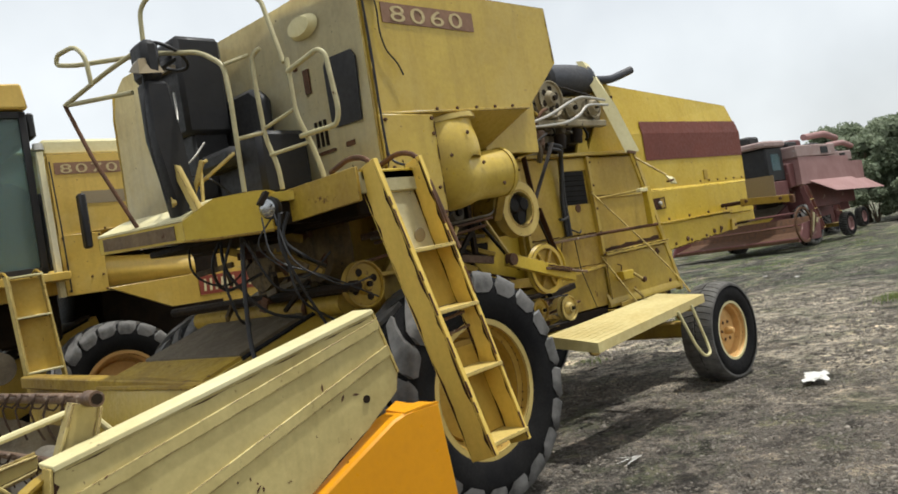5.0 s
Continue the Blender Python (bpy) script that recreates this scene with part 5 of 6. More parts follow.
# trough, back wall and floor
hpart("back_wall", prism([(-1.54, 0.42), (-1.44, 1.03), (-1.38, 1.05), (-1.42, 0.42)], "y", YL + 0.55, YR - 0.03, 0.004), YELLOW_DIRTY)
hpart("top_beam", box((-1.52, YL + 0.55, 1.00), (-1.37, YR - 0.03, 1.10), 0.012), YELLOW_DIRTY)
hpart("table_floor", prism([(-2.42, 0.18), (-2.2, 0.24), (-1.75, 0.24), (-1.45, 0.5), (-1.40, 0.45), (-1.7, 0.20), (-2.42, 0.14)], "y", YL + 0.03, YR - 0.03, 0.003), RUSTY)
aug = hpart("auger", tube([(-1.85, YL + 0.05, 0.55), (-1.85, YR - 0.05, 0.55)], 0.15, 20), STEEL, None, "worn steel intake auger")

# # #

_EXERCISE BRIEF:_
Leave the pictures out, and print every line of the listing exactly as written.

_CORRECT RESULT:_
5.0 s
Continue the Blender Python (bpy) script that recreates this scene with part 5 of 6. More parts follow.
# trough, back wall and floor
hpart("back_wall", prism([(-1.54, 0.42), (-1.44, 1.03), (-1.38, 1.05), (-1.42, 0.42)], "y", YL + 0.55, YR - 0.03, 0.004), YELLOW_DIRTY)
hpart("top_beam", box((-1.52, YL + 0.55, 1.00), (-1.37, YR - 0.03, 1.10), 0.012), YELLOW_DIRTY)
hpart("table_floor", prism([(-2.42, 0.18), (-2.2, 0.24), (-1.75, 0.24), (-1.45, 0.5), (-1.40, 0.45), (-1.7, 0.20), (-2.42, 0.14)], "y", YL + 0.03, YR - 0.03, 0.003), RUSTY)
aug = hpart("auger", tube([(-1.85, YL + 0.05, 0.55), (-1.85, YR - 0.05, 0.55)], 0.15, 20), STEEL, None, "worn steel intake auger")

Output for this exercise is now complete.